DIRECTIONS →
Check each line of the material below for "path", then copy the ones that contain it.

INFORMATION SHOWN →
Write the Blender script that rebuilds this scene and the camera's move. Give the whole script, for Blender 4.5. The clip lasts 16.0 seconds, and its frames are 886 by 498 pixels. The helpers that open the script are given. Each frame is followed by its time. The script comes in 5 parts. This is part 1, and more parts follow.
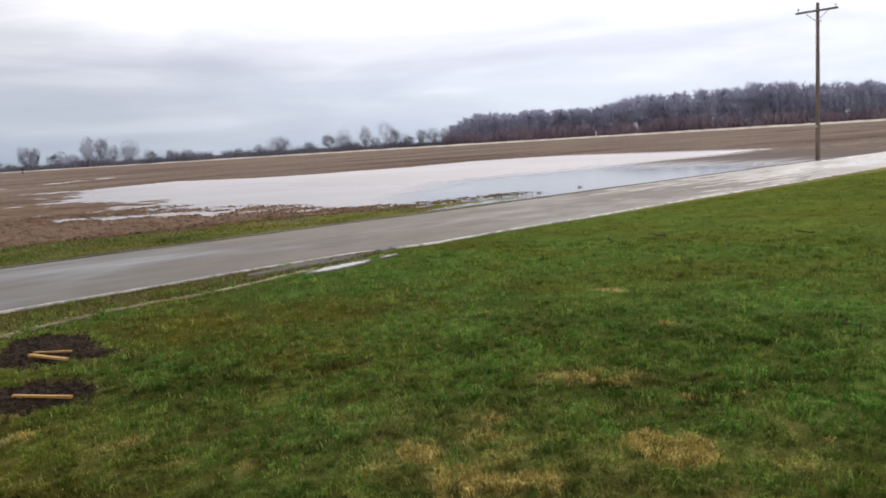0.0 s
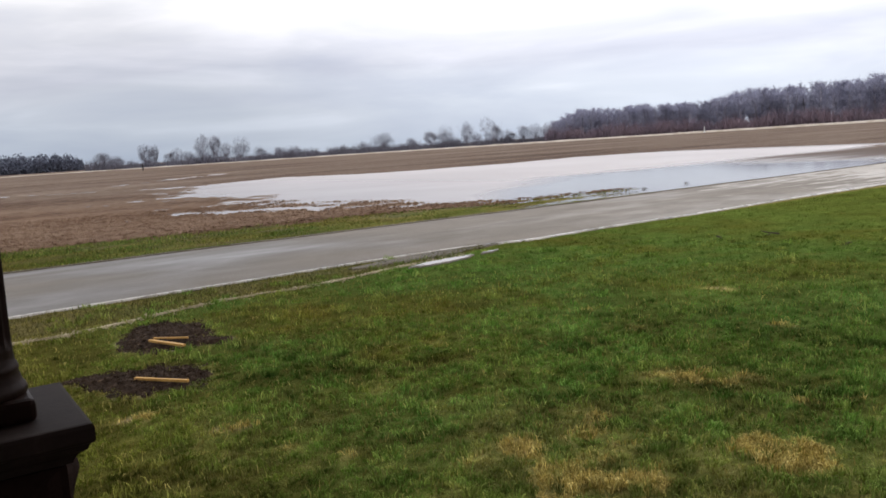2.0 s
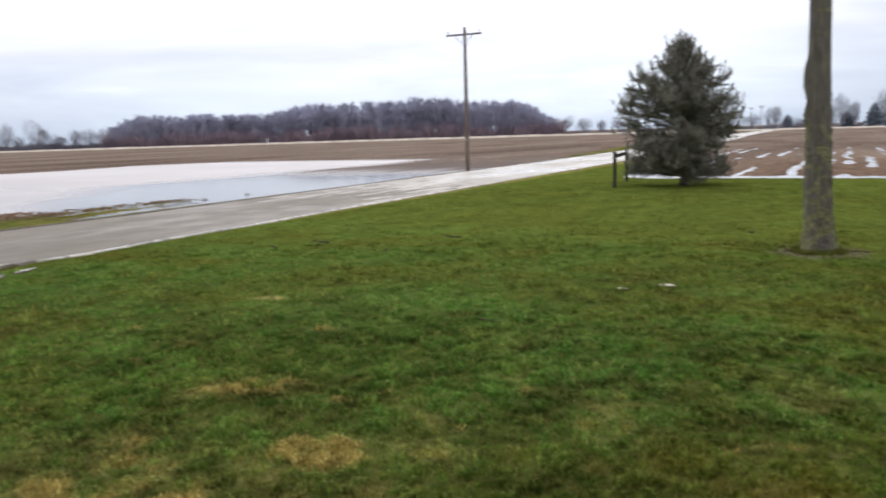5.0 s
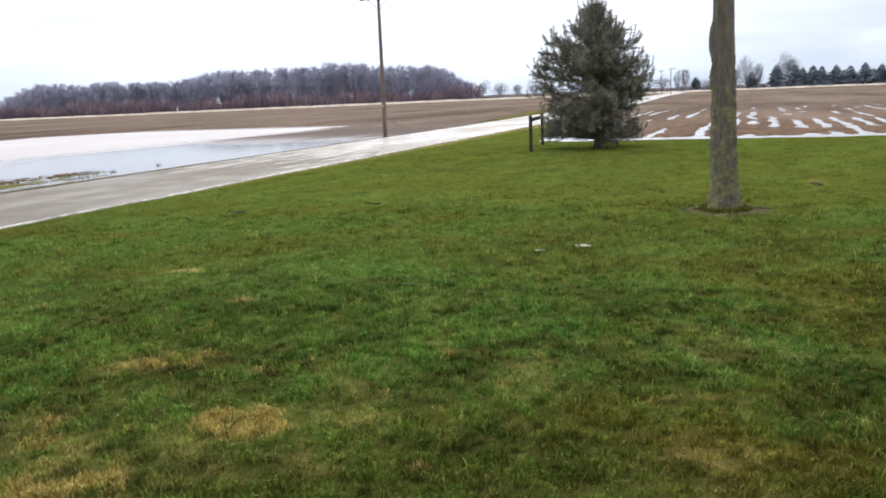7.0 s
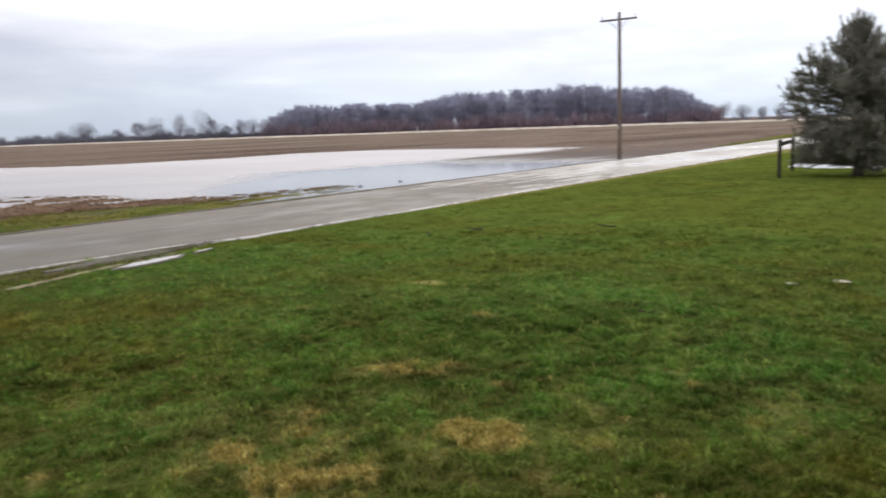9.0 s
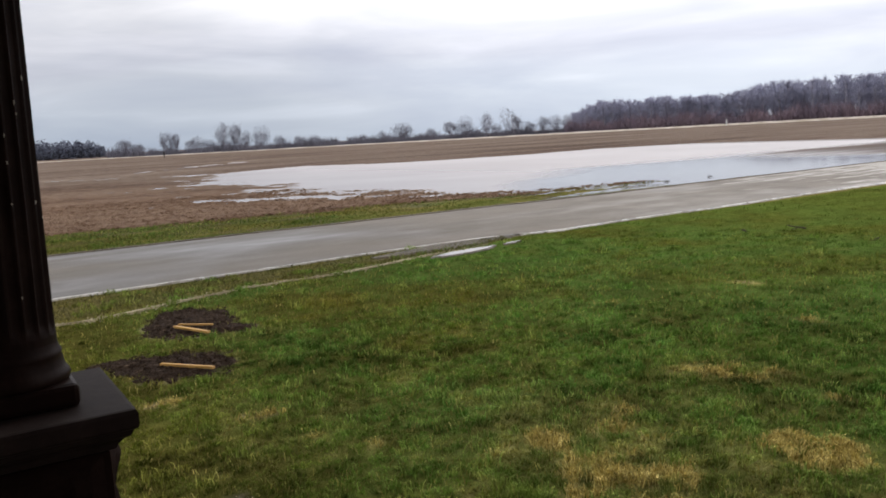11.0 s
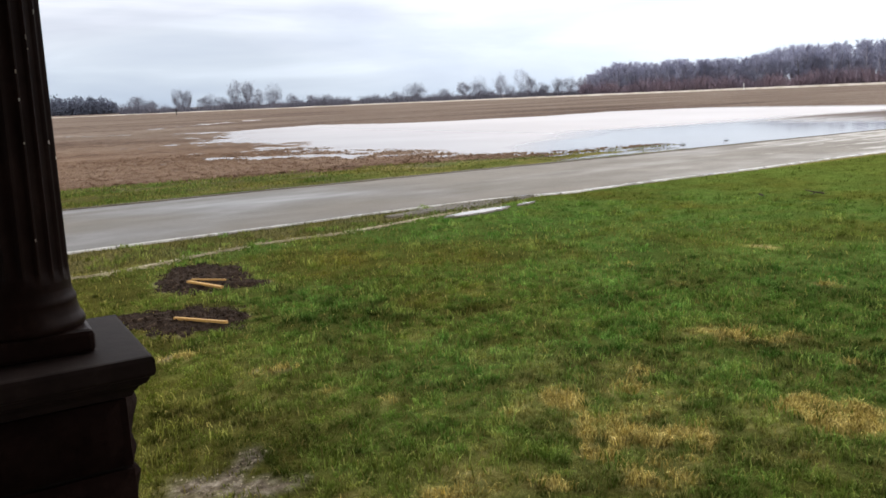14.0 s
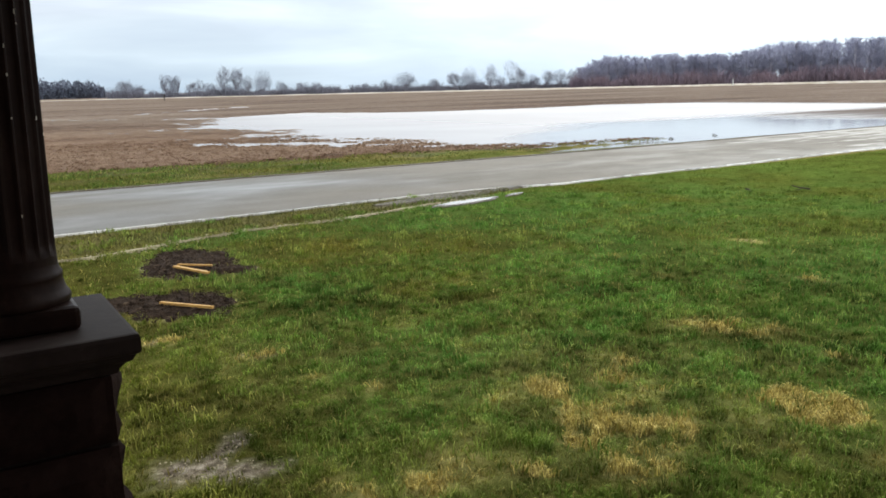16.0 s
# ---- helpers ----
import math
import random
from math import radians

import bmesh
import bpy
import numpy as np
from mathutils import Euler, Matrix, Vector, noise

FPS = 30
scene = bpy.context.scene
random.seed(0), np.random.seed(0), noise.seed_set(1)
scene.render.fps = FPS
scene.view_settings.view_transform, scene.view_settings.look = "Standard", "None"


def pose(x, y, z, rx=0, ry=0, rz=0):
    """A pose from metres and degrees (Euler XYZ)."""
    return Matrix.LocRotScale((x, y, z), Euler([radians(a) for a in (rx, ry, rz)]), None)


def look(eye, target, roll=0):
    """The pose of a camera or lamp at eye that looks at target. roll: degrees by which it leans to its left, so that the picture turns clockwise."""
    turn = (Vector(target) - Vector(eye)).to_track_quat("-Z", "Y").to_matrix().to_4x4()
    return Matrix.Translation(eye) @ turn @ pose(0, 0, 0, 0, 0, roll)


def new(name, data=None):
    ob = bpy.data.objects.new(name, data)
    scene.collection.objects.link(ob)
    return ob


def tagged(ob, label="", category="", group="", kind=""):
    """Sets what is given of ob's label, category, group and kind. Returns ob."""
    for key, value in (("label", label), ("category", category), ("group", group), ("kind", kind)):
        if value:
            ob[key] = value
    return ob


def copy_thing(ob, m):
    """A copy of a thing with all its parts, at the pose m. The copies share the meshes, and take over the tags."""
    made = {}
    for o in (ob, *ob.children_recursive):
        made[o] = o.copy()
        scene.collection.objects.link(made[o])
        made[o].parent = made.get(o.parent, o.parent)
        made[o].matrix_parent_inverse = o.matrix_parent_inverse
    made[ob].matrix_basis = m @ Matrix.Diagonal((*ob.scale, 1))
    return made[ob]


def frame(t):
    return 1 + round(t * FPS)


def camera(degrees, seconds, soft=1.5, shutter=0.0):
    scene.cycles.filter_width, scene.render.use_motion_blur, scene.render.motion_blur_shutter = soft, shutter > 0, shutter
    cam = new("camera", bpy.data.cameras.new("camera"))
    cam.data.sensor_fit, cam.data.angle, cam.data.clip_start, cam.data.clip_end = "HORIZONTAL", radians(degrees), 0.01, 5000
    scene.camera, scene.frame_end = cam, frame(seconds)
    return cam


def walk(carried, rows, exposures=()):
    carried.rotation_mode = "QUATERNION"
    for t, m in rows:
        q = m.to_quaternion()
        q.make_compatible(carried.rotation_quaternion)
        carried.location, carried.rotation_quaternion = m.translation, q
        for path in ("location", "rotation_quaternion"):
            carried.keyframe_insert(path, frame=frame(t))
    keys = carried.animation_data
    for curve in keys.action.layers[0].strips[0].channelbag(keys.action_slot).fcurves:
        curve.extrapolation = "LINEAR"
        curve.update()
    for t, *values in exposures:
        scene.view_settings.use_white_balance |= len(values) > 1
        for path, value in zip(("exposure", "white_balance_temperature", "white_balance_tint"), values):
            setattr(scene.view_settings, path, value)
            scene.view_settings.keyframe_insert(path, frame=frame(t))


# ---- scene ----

ANSWER IN FULL →
        for path in ("location", "rotation_quaternion"):
            carried.keyframe_insert(path, frame=frame(t))
        for path, value in zip(("exposure", "white_balance_temperature", "white_balance_tint"), values):
            setattr(scene.view_settings, path, value)
            scene.view_settings.keyframe_insert(path, frame=frame(t))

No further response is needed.